Ce sont les effets de ça que je n’ai pas calculés. Ce que ça fait en moi d’abord (je ne sais pas si j’aurai l’occasion de vérifier ce que ça fait aux Turcs). Je marche dans les rues populeuses qui descendent de Beyazid à Eminönü et les gens autour de moi que je croise, que je double, qui me doublent, qui me touchent, que je touche, du bras, de l’épaule ou de la jambe, tous ces gens-là, NOUS leur avons dit, par la bouche de notre président bien élu, et mieux aimé encore depuis, que NOUS n’en voulions pas (malgré la parole donnée, par le général De Gaulle le premier…).

Est-ce parce que, petit luxembourgo-lorrain transplanté au milieu de méditerranéens, j’y suis particulièrement sensible, que j’ai l’impression que c’est une des pires choses qu’on puisse faire à quelqu’un que de lui faire comprendre qu’on n’en veut pas, qu’il ne fait pas, qu’il ne fera jamais partie de la bande? Je ne crois pas, je crois ça relativement universel. Cette impression d’enfance.

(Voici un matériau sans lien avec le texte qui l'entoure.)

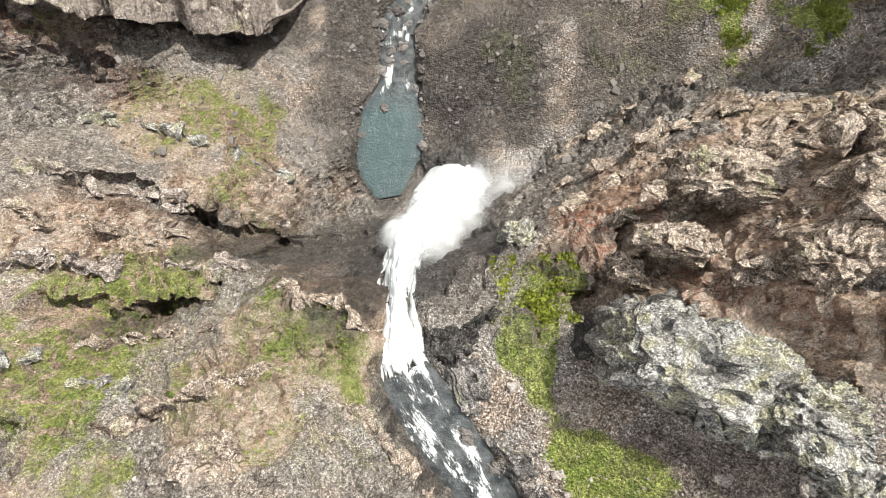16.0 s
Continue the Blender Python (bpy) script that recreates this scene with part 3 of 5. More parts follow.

Donc je me sens au milieu de gens que, par la voix du président qui incarne ma nation, j’ai insulté, j’ai méprisé. Et le plus étrange, le plus inconfortable, le plus humiliant, c’est que du coup, ces gens, je les aime moins. Jusqu’à l’année dernière, alors que déjà je cessais d’espérer un destin commun, une commune appartenance, la simple incertaine possibilité suffisait à me faire me sentir un peu chez moi ici. Aujourd’hui, parce que les choses ont été dites haut et clair, « sans tabou » (et où il est, là, Finkielkraut pour nous rappeler les leçons de la politesse?), j’ai l’impression que ce sont les stambouliotes qui me disent: « On ne veut pas de toi ici. »

Bon, en m’éloignant de la bibliothèque, je me suis promis de répondre, la prochaine fois qu’on me demande d’où je viens: « Du Luxembourg! ».